**What is required**: Using the data below, return the stretch from the line that contains "finishes the script." through the line that contains "limbs, twigs = bmesh.new(), bmesh.new()", both included, exactly as it stands and nothing beyond it.

**Dataset entries**:
★ ★ ★ ★
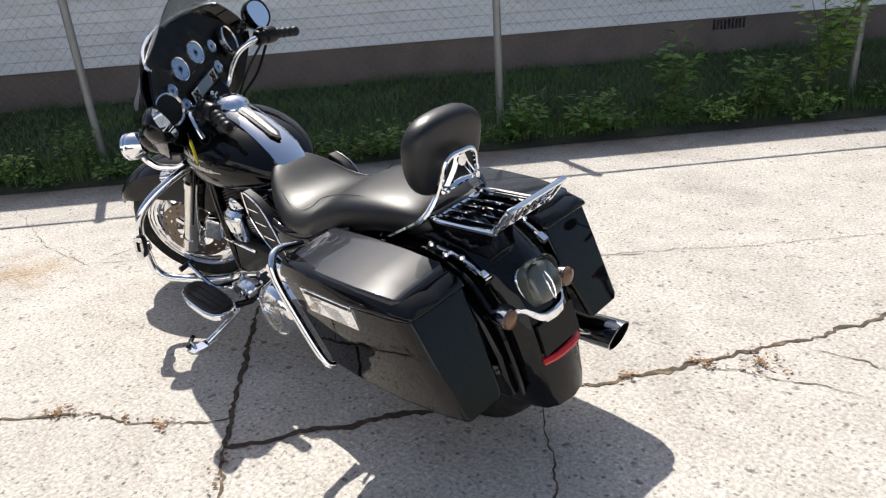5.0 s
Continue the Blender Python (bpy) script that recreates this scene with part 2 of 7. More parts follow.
def concrete_material():
    """Sun-bleached concrete: broad stains, mottling, exposed stones and pits."""
    m = bpy.data.materials.new("concrete")
    t, p = nodes_of(m)
    N, L = t.nodes, t.links
    co = N.new("ShaderNodeTexCoord")

    def tex(kind, scale, detail=4.0):
        n = N.new(kind)
        n.inputs["Scale"].default_value = scale
        if kind == "ShaderNodeTexNoise":
            n.inputs["Detail"].default_value = detail
        L.new(co.outputs["Object"], n.inputs["Vector"])
        return n

    def remap(src, a, b, c, d):
        r = N.new("ShaderNodeMapRange")
        for key, val in (("From Min", a), ("From Max", b), ("To Min", c), ("To Max", d)):
            r.inputs[key].default_value = val
        L.new(src, r.inputs["Value"])
        return r.outputs[0]

    def times(a, b):
        q = N.new("ShaderNodeMath")
        q.operation = "MULTIPLY"
        L.new(a, q.inputs[0])
        L.new(b, q.inputs[1])
        return q.outputs[0]

    broad, mottle, grit = tex("ShaderNodeTexNoise", 0.55, 5), tex("ShaderNodeTexNoise", 5.0, 6), tex("ShaderNodeTexNoise", 75.0, 5)
    stone = tex("ShaderNodeTexVoronoi", 95.0)
    pits, where = tex("ShaderNodeTexVoronoi", 16.0), tex("ShaderNodeTexNoise", 9.0, 2)
    f = times(remap(broad.outputs["Fac"], 0.3, 0.7, 0.88, 1.06), remap(mottle.outputs["Fac"], 0.3, 0.7, 0.93, 1.06))
    f = times(f, remap(grit.outputs["Fac"], 0.34, 0.66, 0.76, 1.20))
    rough = tex("ShaderNodeTexNoise", 1.3, 7)
    f = times(f, remap(rough.outputs["Fac"], 0.52, 0.66, 1.0, 0.86))
    f = times(f, remap(stone.outputs["Color"], 0.0, 1.0, 0.95, 1.04))
    gate = N.new("ShaderNodeMath")
    gate.operation = "ADD"
    L.new(pits.outputs["Distance"], gate.inputs[0])
    L.new(remap(where.outputs["Fac"], 0.42, 0.60, 0.12, 0.0), gate.inputs[1])
    pit = gate.outputs[0]
    f = times(f, remap(pit, 0.07, 0.15, 0.40, 1.0))
    for scale, lo, hi, rare in ((26.0, 0.46, 1.20, 0.83), (52.0, 0.48, 1.26, 0.69), (115.0, 0.54, 1.24, 0.60)):
        speck = tex("ShaderNodeTexVoronoi", scale)
        mess = N.new("ShaderNodeMath")
        mess.operation = "ADD"
        L.new(speck.outputs["Distance"], mess.inputs[0])
        L.new(remap(tex("ShaderNodeTexNoise", scale * 2.2, 3).outputs["Fac"], 0.3, 0.7, -0.20, 0.22), mess.inputs[1])
        near = remap(mess.outputs[0], 0.18, 0.40, 1.0, 0.0)
        dark = times(remap(speck.outputs["Color"], rare, rare + 0.03, 0.0, 1.0), near)
        light = times(remap(speck.outputs["Color"], 1.02 - rare, 0.98 - rare, 0.0, 1.0), near)
        f = times(f, remap(dark, 0.0, 1.0, 1.0, lo))
        f = times(f, remap(light, 0.0, 1.0, 1.0, hi))
    holes = tex("ShaderNodeTexVoronoi", 8.5)
    gate2 = N.new("ShaderNodeMath")
    gate2.operation = "ADD"
    L.new(holes.outputs["Distance"], gate2.inputs[0])
    L.new(remap(holes.outputs["Color"], 0.58, 0.60, 0.6, 0.0), gate2.inputs[1])
    warp = N.new("ShaderNodeMath")
    warp.operation = "ADD"
    L.new(gate2.outputs[0], warp.inputs[0])
    L.new(remap(grit.outputs["Fac"], 0.3, 0.7, -0.05, 0.05), warp.inputs[1])
    f = times(f, remap(warp.outputs[0], 0.05, 0.12, 0.42, 1.0))
    ramp = N.new("ShaderNodeMix")
    ramp.data_type = "RGBA"
    L.new(remap(mottle.outputs["Fac"], 0.35, 0.7, 0.0, 1.0), ramp.inputs["Factor"])
    ramp.inputs["A"].default_value, ramp.inputs["B"].default_value = (0.497, 0.457, 0.412, 1), (0.525, 0.491, 0.449, 1)
    vm = N.new("ShaderNodeVectorMath")
    vm.operation = "SCALE"
    # a rust stain on the slab
    away = N.new("ShaderNodeVectorMath")
    away.operation = "DISTANCE"
    L.new(co.outputs["Object"], away.inputs[0])
    away.inputs[1].default_value = (-1.80, 1.49, 0)
    blot = N.new("ShaderNodeMath")
    blot.operation = "ADD"
    L.new(away.outputs["Value"], blot.inputs[0])
    L.new(remap(mottle.outputs["Fac"], 0.3, 0.7, -0.14, 0.14), blot.inputs[1])
    rust = N.new("ShaderNodeMix")
    rust.data_type = "RGBA"
    L.new(remap(blot.outputs[0], 0.04, 0.26, 0.62, 0.0), rust.inputs["Factor"])
    L.new(ramp.outputs["Result"], rust.inputs["A"])
    rust.inputs["B"].default_value = (0.40, 0.27, 0.145, 1)
    # a spalled, darker patch of the slab
    reach = N.new("ShaderNodeVectorMath")
    reach.operation = "DISTANCE"
    L.new(co.outputs["Object"], reach.inputs[0])
    reach.inputs[1].default_value = (0.48, 2.38, 0)
    spread = N.new("ShaderNodeMath")
    spread.operation = "ADD"
    L.new(reach.outputs["Value"], spread.inputs[0])
    L.new(remap(tex("ShaderNodeTexNoise", 11.0, 6).outputs["Fac"], 0.3, 0.7, -0.13, 0.13), spread.inputs[1])
    spall = N.new("ShaderNodeMix")
    spall.data_type = "RGBA"
    L.new(remap(spread.outputs[0], 0.13, 0.18, 0.5, 0.0), spall.inputs["Factor"])
    L.new(rust.outputs["Result"], spall.inputs["A"])
    spall.inputs["B"].default_value = (0.30, 0.27, 0.235, 1)
    # earth washed onto the slab along the grass
    across = N.new("ShaderNodeVectorMath")
    across.operation = "DOT_PRODUCT"
    L.new(co.outputs["Object"], across.inputs[0])
    across.inputs[1].default_value = ACROSS
    strip = N.new("ShaderNodeMath")
    strip.operation = "ADD"
    L.new(across.outputs["Value"], strip.inputs[0])
    L.new(remap(mottle.outputs["Fac"], 0.3, 0.7, -0.16, 0.16), strip.inputs[1])
    wash = N.new("ShaderNodeMath")
    wash.operation = "ADD"
    L.new(strip.outputs[0], wash.inputs[0])
    L.new(remap(rough.outputs["Fac"], 0.3, 0.7, -0.18, 0.18), wash.inputs[1])
    earth = N.new("ShaderNodeMix")
    earth.data_type = "RGBA"
    L.new(remap(wash.outputs[0], 3.35, 3.95, 0.0, 0.85), earth.inputs["Factor"])
    L.new(spall.outputs["Result"], earth.inputs["A"])
    earth.inputs["B"].default_value = (0.21, 0.155, 0.11, 1)
    L.new(earth.outputs["Result"], vm.inputs[0])
    L.new(f, vm.inputs["Scale"])
    L.new(vm.outputs[0], p.inputs["Base Color"])
    p.inputs["Roughness"].default_value = 0.88
    p.inputs["Specular IOR Level"].default_value = 0.3
    h = N.new("ShaderNodeMath")
    h.operation = "ADD"
    L.new(remap(grit.outputs["Fac"], 0.2, 0.8, 0.0, 1.0), h.inputs[0])
    L.new(remap(pit, 0.05, 0.14, -0.9, 0.0), h.inputs[1])
    b = N.new("ShaderNodeBump")
    b.inputs["Strength"].default_value, b.inputs["Distance"].default_value = 0.3, 0.004
    L.new(h.outputs[0], b.inputs["Height"])
    L.new(b.outputs[0], p.inputs["Normal"])
    return m


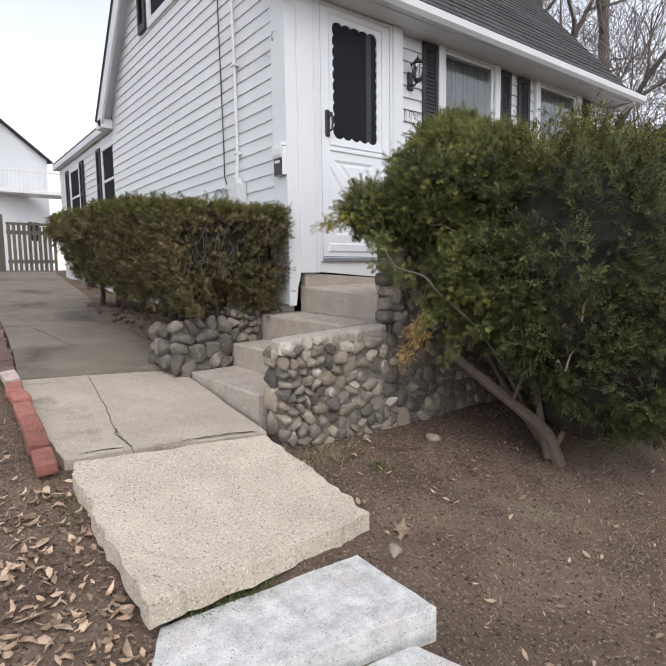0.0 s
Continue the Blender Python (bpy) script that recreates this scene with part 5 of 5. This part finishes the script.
# ---------- bare trees ----------
def bare_tree(name, label, stems, levels, seed, density=1.0, droop=0.0, min_r=0.006, trunk_sides=10, parent=None):
    """stems: lists of (point, radius). Limbs and twigs fork from them."""
    rnd = random.Random(seed)
    t = thing(name, label, "tree")
    limbs, twigs = bmesh.new(), bmesh.new()

    def grow(p, d, length, r, lv):
        segs = 4 if lv > 1 else 3
        pts, rad = [p], [r]
        q, dd = p.copy(), d.normalized()
        for i in range(segs):
            dd = (dd + Vector((rnd.gauss(0, 0.17), rnd.gauss(0, 0.17), rnd.gauss(0.05, 0.13) - droop))).normalized()
            q = q + dd * length / segs
            pts.append(q.copy())
            rad.append(max(min_r, r * (1 - 0.6 * (i + 1) / segs)))
        tube(pts, rad, 6 if r > 0.04 else (4 if r > 0.015 else 3), limbs if r > 0.02 else twigs)
        if lv <= 0:
            return
        k = max(1, int(round(rnd.uniform(3, 5) * density)))
        for i in range(k):
            u = rnd.uniform(0.3, 1.0) if i else 1.0
            j = min(int(u * segs), segs - 1)
            bp = pts[j].lerp(pts[j + 1], u * segs - j)
            ax = Vector((rnd.gauss(0, 1), rnd.gauss(0, 1), rnd.gauss(0.15, 0.6))).normalized()
            nd = (dd * rnd.uniform(0.5, 1.1) + ax * rnd.uniform(0.5, 0.9)).normalized()
            grow(bp, nd, length * rnd.uniform(0.5, 0.78), max(min_r, rad[j] * rnd.uniform(0.45, 0.68)), lv - 1)

    for st in stems:
        pts, rad = [Vector(p) for p, r in st], [r for p, r in st]
        part("trunk", tube(pts, rad, trunk_sides), BARK, t)
        for i in range(1, len(pts)):
            if rad[i] < rad[0] * (0.98 if len(pts) < 6 else 0.56):
                for _ in range(2 if i < len(pts) - 1 else 4):
                    ax = Vector((rnd.gauss(0, 1), rnd.gauss(0, 1), rnd.uniform(0.1, 0.9))).normalized()
                    grow(pts[i], ax + (pts[i] - pts[i - 1]).normalized() * 0.5, rnd.uniform(2.4, 3.8) * (rad[0] / 0.2) ** 0.4, rad[i] * 0.5, levels)
    part("branchwork", limbs, BARK, t)["kind"] = "stuff"
    o = part("twig_growth", twigs, TWIG, t)
    o["kind"] = "stuff"
    return t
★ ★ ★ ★
**Reply to the task**:
Continue the Blender Python (bpy) script that recreates this scene with part 5 of 5. This part finishes the script.
# ---------- bare trees ----------
def bare_tree(name, label, stems, levels, seed, density=1.0, droop=0.0, min_r=0.006, trunk_sides=10, parent=None):
    """stems: lists of (point, radius). Limbs and twigs fork from them."""
    rnd = random.Random(seed)
    t = thing(name, label, "tree")
    limbs, twigs = bmesh.new(), bmesh.new()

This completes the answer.